Sunday, August 15, 2021

Turkey On Schedule:


Turkey Drifts From The West Into The Arms Of The Magog Coalition

BY BURAK BEKDIL/GATESTONE INSTITUTE



In theory, Turkey is a NATO ally. In theory, also, Turkey is in negotiations with the European Union for full membership. In reality, both are illusions.

In September 2010, Turkish and Chinese aircraft conducted joint exercises in Turkish airspace. In 2011, the Turkish government announced plans to build a ballistic missile with a range of 2,500 kilometers. 

In 2012, Turkey joined the Shanghai Cooperation Organisation (SCO) as a dialogue partner. (Other dialogue partners were Belarus and Sri Lanka; observers were Afghanistan, India, Pakistan, Iran, and Mongolia.) 

Since then, Turkish President Recep Tayyip Erdoğan has said numerous times that Ankara will abandon its quest to join the EU if it is offered full membership in the SCO.

In September 2013, Turkey announced that it had selected a Chinese company for the construction of its first long-range air and anti-missile defense system. After Ankara scrapped that contract, it went on to acquire the Russian-made S-400 system, which resulted in Turkey's suspension from the U.S.-led multinational consortium that builds the F-35 fifth-generation fighter jet. The S-400 controversy also triggered U.S. CAATSA sanctions against Turkey.

Turkey's sociopolitical distance from the West has been growing steadily.
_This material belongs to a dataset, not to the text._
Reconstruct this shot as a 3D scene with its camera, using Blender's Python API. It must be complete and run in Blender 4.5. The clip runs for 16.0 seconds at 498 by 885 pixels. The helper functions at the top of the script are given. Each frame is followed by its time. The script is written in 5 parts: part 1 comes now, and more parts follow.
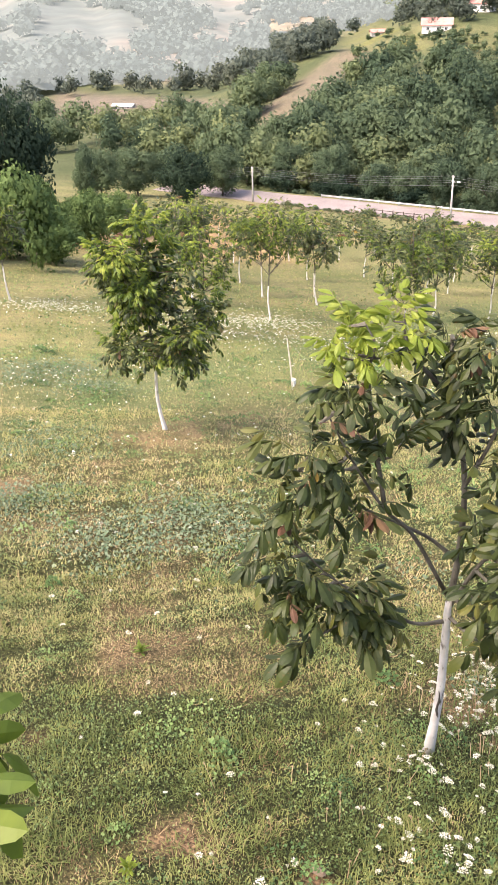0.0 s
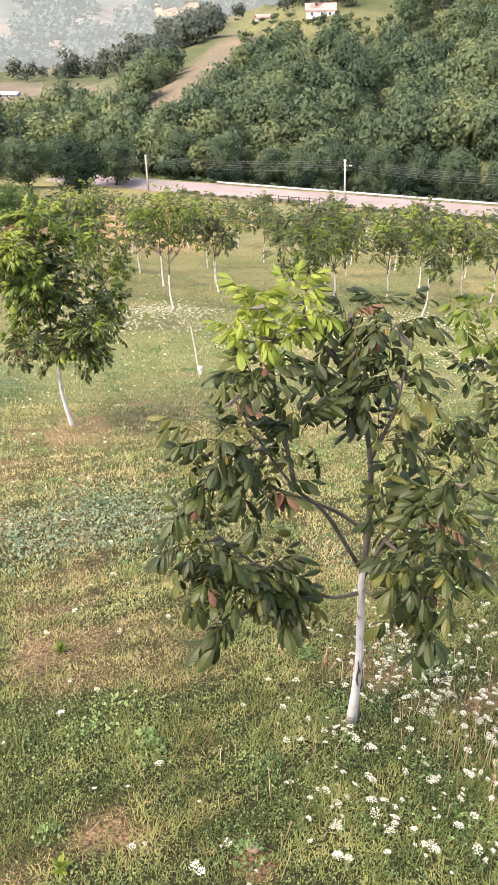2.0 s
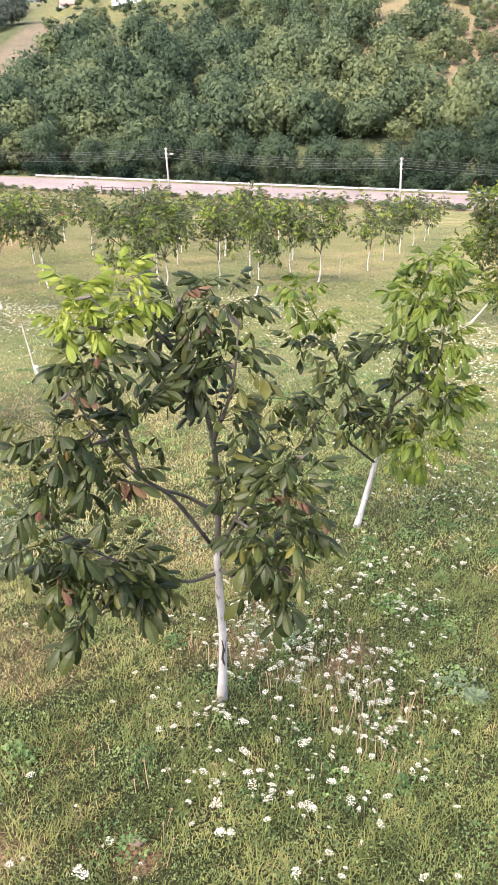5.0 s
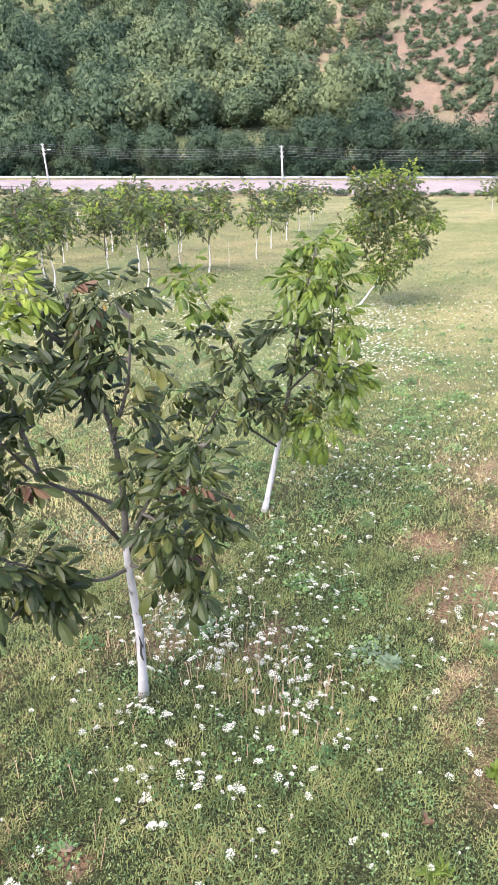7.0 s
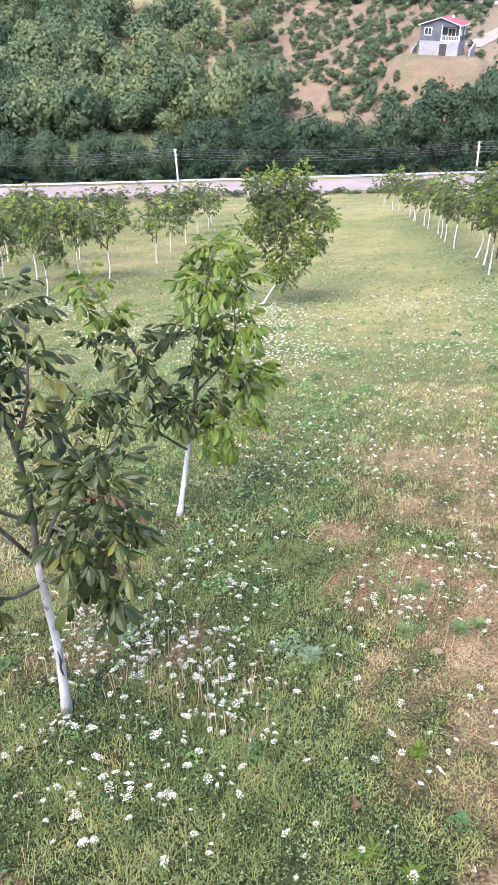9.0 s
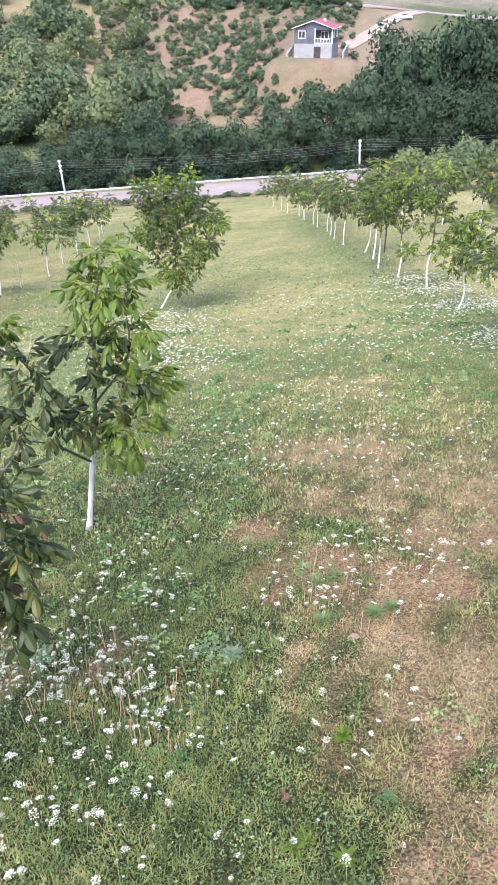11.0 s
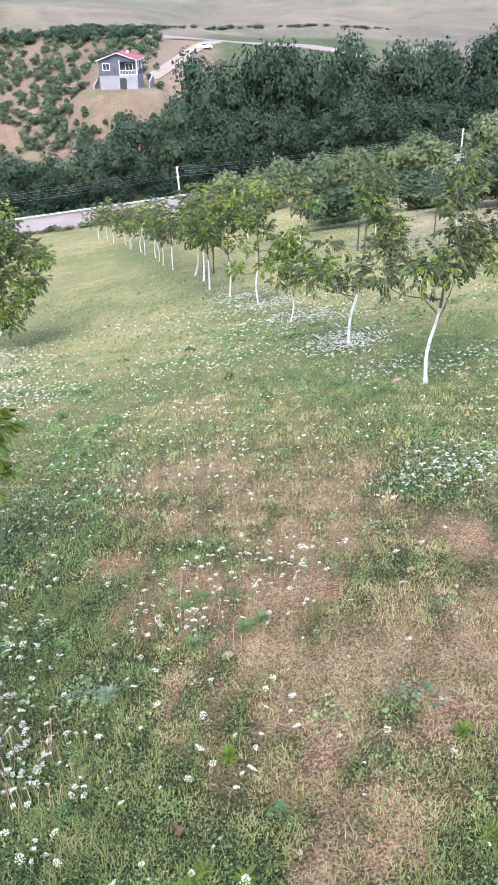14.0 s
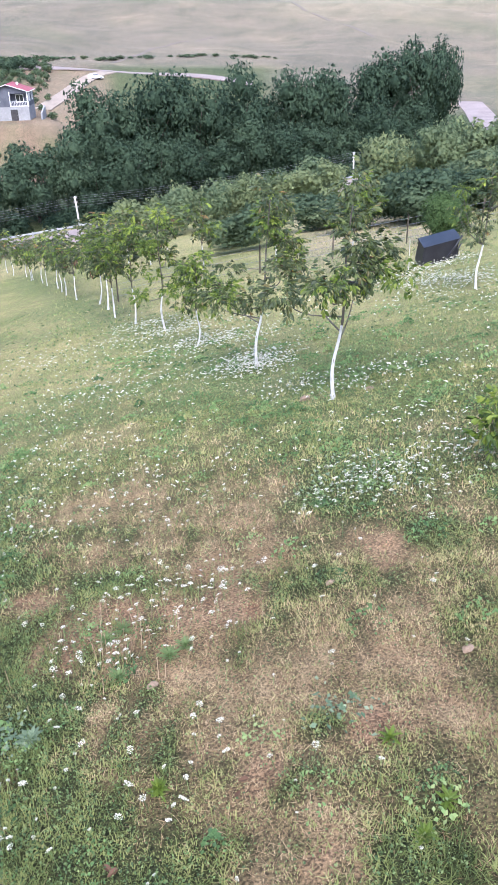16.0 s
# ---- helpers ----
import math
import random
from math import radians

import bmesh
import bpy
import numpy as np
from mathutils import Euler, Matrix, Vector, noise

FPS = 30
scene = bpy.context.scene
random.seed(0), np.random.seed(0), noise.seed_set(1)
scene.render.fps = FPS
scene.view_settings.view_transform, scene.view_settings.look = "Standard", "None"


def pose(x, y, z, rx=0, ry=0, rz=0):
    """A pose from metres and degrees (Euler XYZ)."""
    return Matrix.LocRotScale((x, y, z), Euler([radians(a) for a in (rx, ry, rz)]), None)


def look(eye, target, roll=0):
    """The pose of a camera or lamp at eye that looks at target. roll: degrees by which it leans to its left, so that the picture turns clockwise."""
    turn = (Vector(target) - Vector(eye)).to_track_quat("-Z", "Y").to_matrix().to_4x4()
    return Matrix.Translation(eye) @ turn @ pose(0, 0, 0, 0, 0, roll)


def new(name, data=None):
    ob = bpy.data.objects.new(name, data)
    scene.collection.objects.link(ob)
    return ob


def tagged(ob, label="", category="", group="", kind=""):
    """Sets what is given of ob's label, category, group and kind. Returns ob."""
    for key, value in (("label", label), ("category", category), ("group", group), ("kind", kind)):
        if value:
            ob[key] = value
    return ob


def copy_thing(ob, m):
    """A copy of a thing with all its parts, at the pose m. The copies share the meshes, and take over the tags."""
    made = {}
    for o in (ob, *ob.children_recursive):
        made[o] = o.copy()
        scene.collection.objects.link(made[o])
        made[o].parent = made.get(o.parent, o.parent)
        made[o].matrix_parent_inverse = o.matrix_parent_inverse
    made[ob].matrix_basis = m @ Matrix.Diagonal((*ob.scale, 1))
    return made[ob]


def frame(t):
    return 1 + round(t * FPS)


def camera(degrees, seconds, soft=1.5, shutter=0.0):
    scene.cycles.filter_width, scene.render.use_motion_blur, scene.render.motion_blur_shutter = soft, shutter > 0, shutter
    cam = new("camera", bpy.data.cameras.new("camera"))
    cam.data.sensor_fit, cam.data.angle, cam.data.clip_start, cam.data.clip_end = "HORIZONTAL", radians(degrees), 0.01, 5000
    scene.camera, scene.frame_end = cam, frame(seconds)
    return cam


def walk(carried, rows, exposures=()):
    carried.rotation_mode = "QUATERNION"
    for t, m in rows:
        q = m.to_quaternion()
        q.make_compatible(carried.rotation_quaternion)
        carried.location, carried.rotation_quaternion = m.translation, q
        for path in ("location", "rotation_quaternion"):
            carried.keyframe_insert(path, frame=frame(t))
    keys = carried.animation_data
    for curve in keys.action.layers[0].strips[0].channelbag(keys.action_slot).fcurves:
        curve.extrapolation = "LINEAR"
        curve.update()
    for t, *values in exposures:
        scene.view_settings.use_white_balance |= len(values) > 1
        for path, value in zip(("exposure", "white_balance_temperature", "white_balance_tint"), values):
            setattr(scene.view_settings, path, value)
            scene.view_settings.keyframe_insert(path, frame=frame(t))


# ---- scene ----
# ---------------------------------------------------------------- camera
cam = camera(35.35, 16.0, soft=1.1)


def held(x, y, z, yaw, pitch, roll):
    """A hand-held pose: turned by yaw to the left, pitched up, leaning by roll."""
    return pose(x, y, z, 90 + pitch, 0, yaw) @ pose(0, 0, 0, 0, 0, roll)


ROWS = [
    (0, -0.081, 0.022, 3.011, 26.50, -30.16, -1.33),
    (0.5, -0.078, 0.023, 3.007, 24.50, -30.38, -1.13),
    (1, -0.075, 0.013, 3.006, 22.75, -30.57, -0.98),
    (1.5, -0.070, 0.013, 3.006, 20.93, -30.84, -0.94),
    (2, -0.064, 0.012, 3.003, 18.96, -31.13, -0.99),
    (2.5, -0.055, 0.018, 3.000, 17.12, -31.35, -1.00),
    (3, -0.047, 0.017, 3.000, 15.01, -31.52, -0.84),
    (3.5, -0.037, 0.008, 3.001, 12.78, -31.61, -0.62),
    (4, -0.034, 0.008, 2.997, 10.51, -31.66, -0.27),
    (6.5, -0.018, -0.013, 2.986, -0.23, -32.44, -0.09),
    (7, -0.015, -0.021, 2.987, -2.23, -32.53, -0.08),
    (7.5, -0.011, -0.027, 2.986, -4.15, -32.53, -0.02),
    (8, -0.001, -0.035, 2.991, -6.00, -32.49, 0.04),
    (8.5, 0.005, -0.035, 2.991, -7.89, -32.43, 0.15),
    (11, 0.066, -0.052, 2.964, -17.45, -32.01, -0.60),
    (11.5, 0.084, -0.049, 2.951, -19.61, -32.01, -0.80),
    (12, 0.090, -0.034, 2.941, -21.82, -31.99, -0.76),
    (12.5, 0.081, -0.035, 2.947, -24.03, -31.87, -0.64),
    (13, 0.085, -0.038, 2.944, -26.00, -31.55, -0.77),
    (13.5, 0.102, -0.047, 2.941, -27.91, -31.02, -1.17),
    (14, 0.109, -0.063, 2.947, -29.89, -30.40, -1.51),
    (14.5, 0.115, -0.078, 2.950, -31.96, -29.80, -1.73),
    (15, 0.122, -0.083, 2.948, -33.97, -29.31, -1.86),
    (15.5, 0.133, -0.087, 2.941, -35.69, -28.99, -1.91),
    (16, 0.133, -0.085, 2.942, -37.02, -28.84, -1.72)
]
walk(cam, [(t, held(*p)) for t, *p in ROWS],
     [(0, 1.67, 7020, 18), (4.2, 1.69, 6850, 18.5), (6.3, 1.71, 6100, 18.5), (11, 1.56, 5720, 16), (16, 1.43, 5450, 16)])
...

New research, by the Turkish pollsters Areda Survey, has shown that:

54.6% of Turks view the U.S. as the biggest security threat to their country while 51% think the biggest threat is Israel; 31.1% think it is the United Arab Emirates; and 30.7% think it is Saudi Arabia.

35.5% of Turks consider the U.S. unreliable; 32.8% think it is a colonialist state.

72.2% object to any kind of cooperation with the U.S.

When asked with which one of the two countries Turkey should develop its relations, 78.9% said Russia against 21.1% who defended cooperation with the U.S.

58.2% of Turks think that Russia is their strategic ally.

69.3% think that the acquisition of the Russian S-400 system was the right decision.

Let those statistics sink in to get a full picture of the direction Turkey is headed.


Turkey's self-alienation from the West and Western institutions is not unrequited. New research in Europe shows how Europeans, once enthusiastic about Turkish membership in the EU, now feel Turkey does not belong with their political culture.